▶ _Records for the task_
########
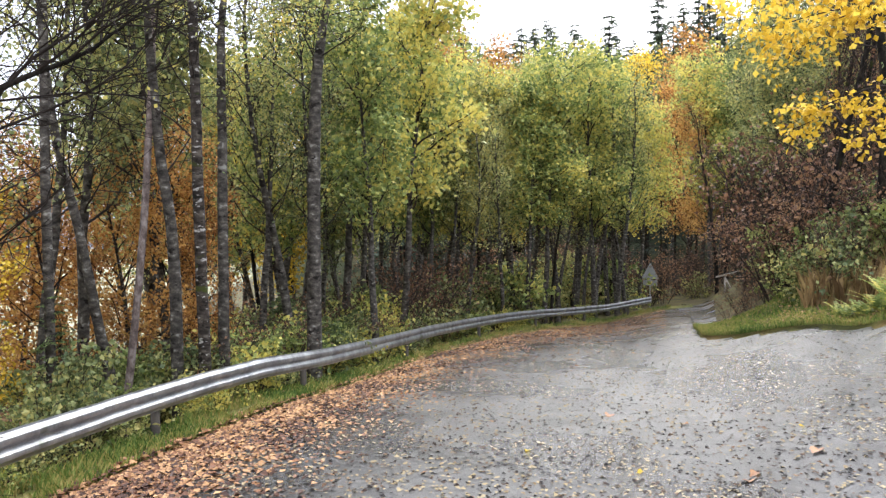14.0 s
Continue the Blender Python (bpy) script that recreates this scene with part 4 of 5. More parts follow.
def stone(name, label, material, place, size, seed, category="stone"):
    bm = bmesh.new()
    bmesh.ops.create_icosphere(bm, subdivisions=4, radius=1)
    for q in bm.verts:
        n = noise.fractal(q.co * 1.1 + Vector((seed, 0, 0)), 1.0, 2.0, 4)
        step = 0.12 * noise.voronoi(q.co * 1.4 + Vector((0, seed, 0)))[0][0]
        n2 = noise.fractal(q.co * 4.5 + Vector((0, 0, seed)), 0.9, 2.0, 4)
        q.co = q.co * (1 + 0.35 * n + step + 0.07 * n2)
        q.co = Vector((q.co.x * size[0], q.co.y * size[1], q.co.z * size[2]))
    me = bm_buf(bm)
    me.materials.append(material)
    me.polygons.foreach_set("use_smooth", [True] * len(me.polygons))
    ob = new(name, me)
    ob.location = place
    return tagged(ob, label, category)


stone("mossy_boulder", "moss-covered boulder in the shade under the trees", MOSS, polar(52, 6.3, -0.3), (0.55, 0.5, 0.4), 3)
stone("mossy_boulder", "low mossy boulder beside the dark rock wall", MOSS, polar(56.5, 8.6, 0.0), (0.7, 0.7, 0.6), 8)
stone("mossy_boulder", "brown mossy boulder by the spruce foot", MOSS, polar(55.5, 7.6, 0.0), (0.9, 0.8, 0.8), 11)


# ---- hazel with single leaves ----
def leaf_mesh(size, seed, material, lobes=0):
    r = np.random.default_rng(seed)
    out = []
    n = 22
    for k in range(n):
        a = 2 * math.pi * k / n
        rad = 0.5 * (1 + 0.05 * (-1) ** k) * (0.9 + 0.14 * r.random()) * (1 + 0.12 * math.cos(a) ** 5)
        if lobes:
            rad *= 0.72 + 0.38 * abs(math.cos(a * lobes / 2))
        x, y = rad * math.cos(a) + 0.5, rad * math.sin(a) * 0.92
        out.append((x * size, y * size, size * (0.30 * abs(y) - 0.22 * x * x + 0.05 * math.sin(3 * a + seed) + 0.02 * r.normal())))
    mid = (0.5 * size, 0, -0.05 * size)
    b = Buf()
    b.add(out + [mid], [(k, (k + 1) % n, n) for k in range(n)])
    return b.mesh("leaf", material)


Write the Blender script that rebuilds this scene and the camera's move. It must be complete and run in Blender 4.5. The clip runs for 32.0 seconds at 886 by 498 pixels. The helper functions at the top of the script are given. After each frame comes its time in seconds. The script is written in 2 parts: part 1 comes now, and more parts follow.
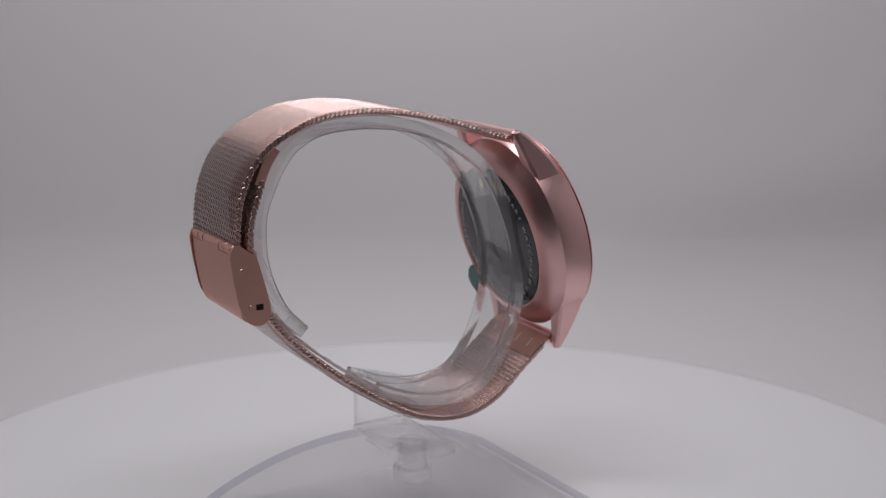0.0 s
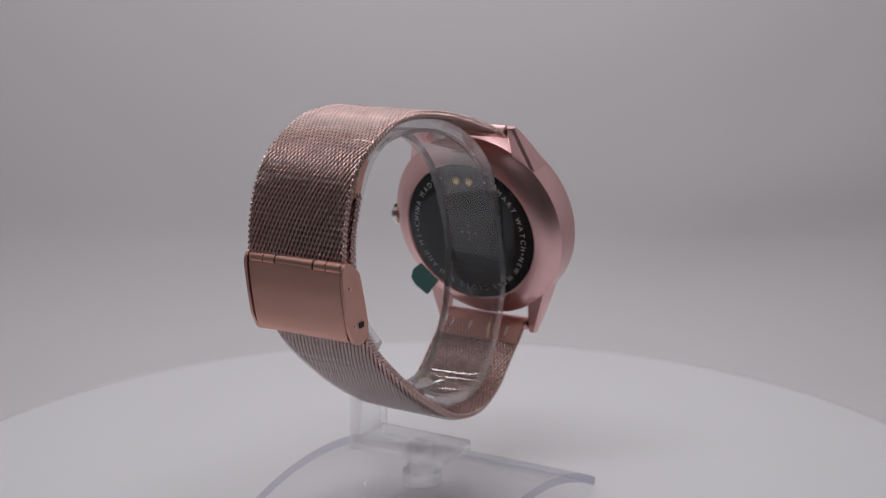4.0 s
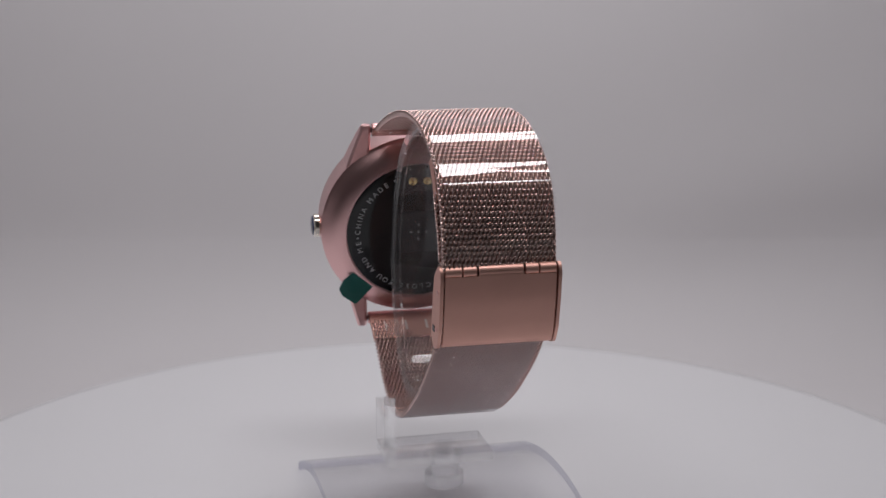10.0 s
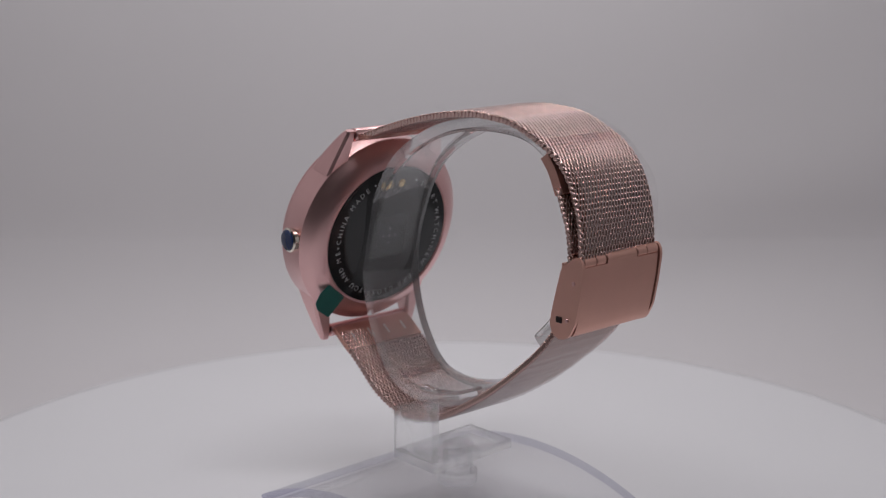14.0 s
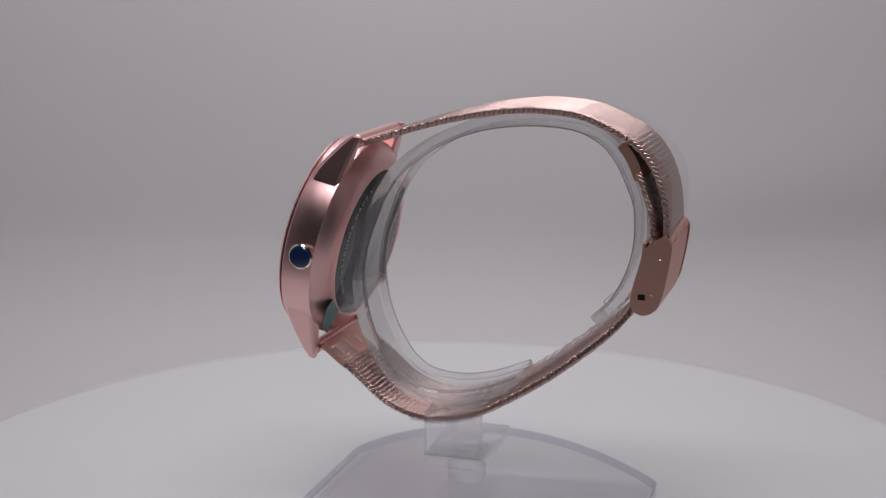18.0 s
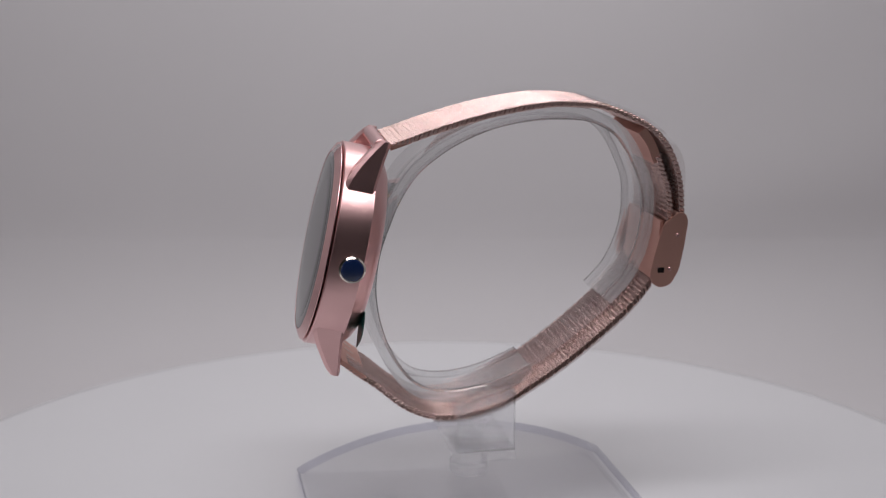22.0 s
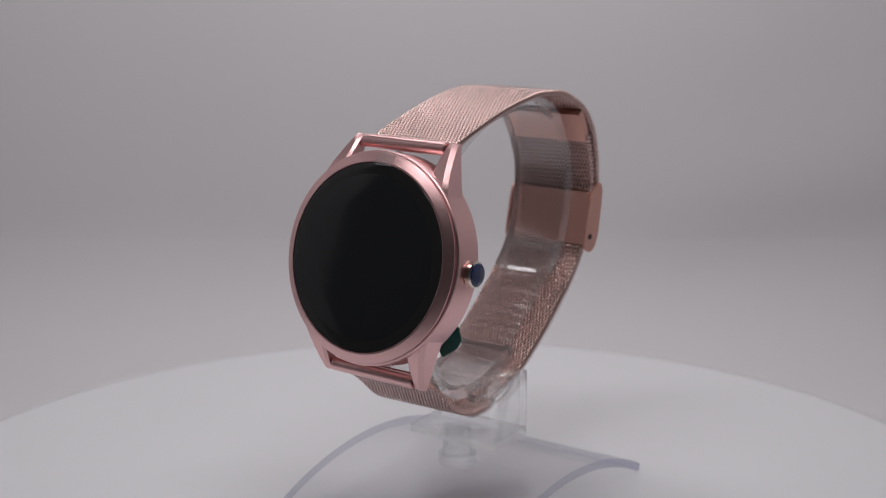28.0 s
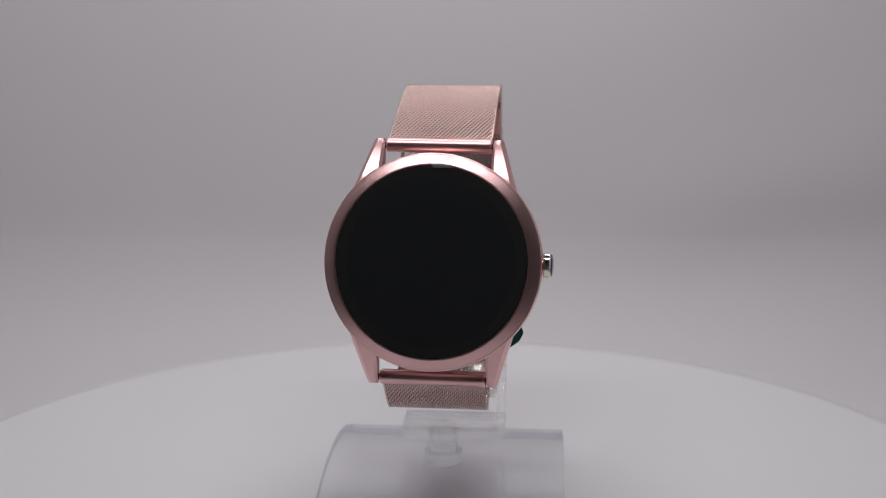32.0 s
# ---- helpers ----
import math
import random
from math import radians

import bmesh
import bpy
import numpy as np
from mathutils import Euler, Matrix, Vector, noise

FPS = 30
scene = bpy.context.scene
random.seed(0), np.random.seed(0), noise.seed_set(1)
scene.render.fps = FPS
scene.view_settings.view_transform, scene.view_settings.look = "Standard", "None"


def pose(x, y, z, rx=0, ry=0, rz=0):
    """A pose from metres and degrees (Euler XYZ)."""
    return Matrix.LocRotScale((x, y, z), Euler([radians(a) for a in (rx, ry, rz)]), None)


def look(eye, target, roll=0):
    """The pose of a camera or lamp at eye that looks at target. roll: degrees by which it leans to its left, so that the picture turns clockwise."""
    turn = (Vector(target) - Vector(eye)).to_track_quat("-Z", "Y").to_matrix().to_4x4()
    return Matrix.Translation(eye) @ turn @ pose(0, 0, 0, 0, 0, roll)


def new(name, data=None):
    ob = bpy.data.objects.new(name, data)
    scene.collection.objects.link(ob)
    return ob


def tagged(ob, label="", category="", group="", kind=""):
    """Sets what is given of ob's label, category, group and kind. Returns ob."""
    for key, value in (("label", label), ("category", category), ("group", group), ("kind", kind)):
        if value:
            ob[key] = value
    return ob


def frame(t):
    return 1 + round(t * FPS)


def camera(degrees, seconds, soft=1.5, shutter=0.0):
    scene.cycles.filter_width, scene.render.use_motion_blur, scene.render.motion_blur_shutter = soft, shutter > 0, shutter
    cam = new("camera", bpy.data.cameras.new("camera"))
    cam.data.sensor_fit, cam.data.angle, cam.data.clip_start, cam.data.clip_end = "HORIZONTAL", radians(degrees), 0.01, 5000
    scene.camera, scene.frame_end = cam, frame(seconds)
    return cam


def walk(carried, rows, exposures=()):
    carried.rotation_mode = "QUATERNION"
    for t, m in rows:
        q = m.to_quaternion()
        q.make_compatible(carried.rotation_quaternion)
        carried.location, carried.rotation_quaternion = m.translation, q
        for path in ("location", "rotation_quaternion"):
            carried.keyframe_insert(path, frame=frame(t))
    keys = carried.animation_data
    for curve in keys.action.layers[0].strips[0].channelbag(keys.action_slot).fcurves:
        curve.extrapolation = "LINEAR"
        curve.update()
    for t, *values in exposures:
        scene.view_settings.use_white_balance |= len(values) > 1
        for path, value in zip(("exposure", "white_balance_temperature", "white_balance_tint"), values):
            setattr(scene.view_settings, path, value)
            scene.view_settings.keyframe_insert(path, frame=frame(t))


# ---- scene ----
########
▶ _Task to carry out_
Give back exactly the lines from the one containing "scene.camera, scene.frame_end = cam, frame(seconds)" to the end of the material, both ends included.

▶ _Final result_
    scene.camera, scene.frame_end = cam, frame(seconds)
    return cam


def walk(carried, rows, exposures=()):
    carried.rotation_mode = "QUATERNION"
    for t, m in rows:
        q = m.to_quaternion()
        q.make_compatible(carried.rotation_quaternion)
        carried.location, carried.rotation_quaternion = m.translation, q
        for path in ("location", "rotation_quaternion"):
            carried.keyframe_insert(path, frame=frame(t))
    keys = carried.animation_data
    for curve in keys.action.layers[0].strips[0].channelbag(keys.action_slot).fcurves:
        curve.extrapolation = "LINEAR"
        curve.update()
    for t, *values in exposures:
        scene.view_settings.use_white_balance |= len(values) > 1
        for path, value in zip(("exposure", "white_balance_temperature", "white_balance_tint"), values):
            setattr(scene.view_settings, path, value)
            scene.view_settings.keyframe_insert(path, frame=frame(t))


# ---- scene ----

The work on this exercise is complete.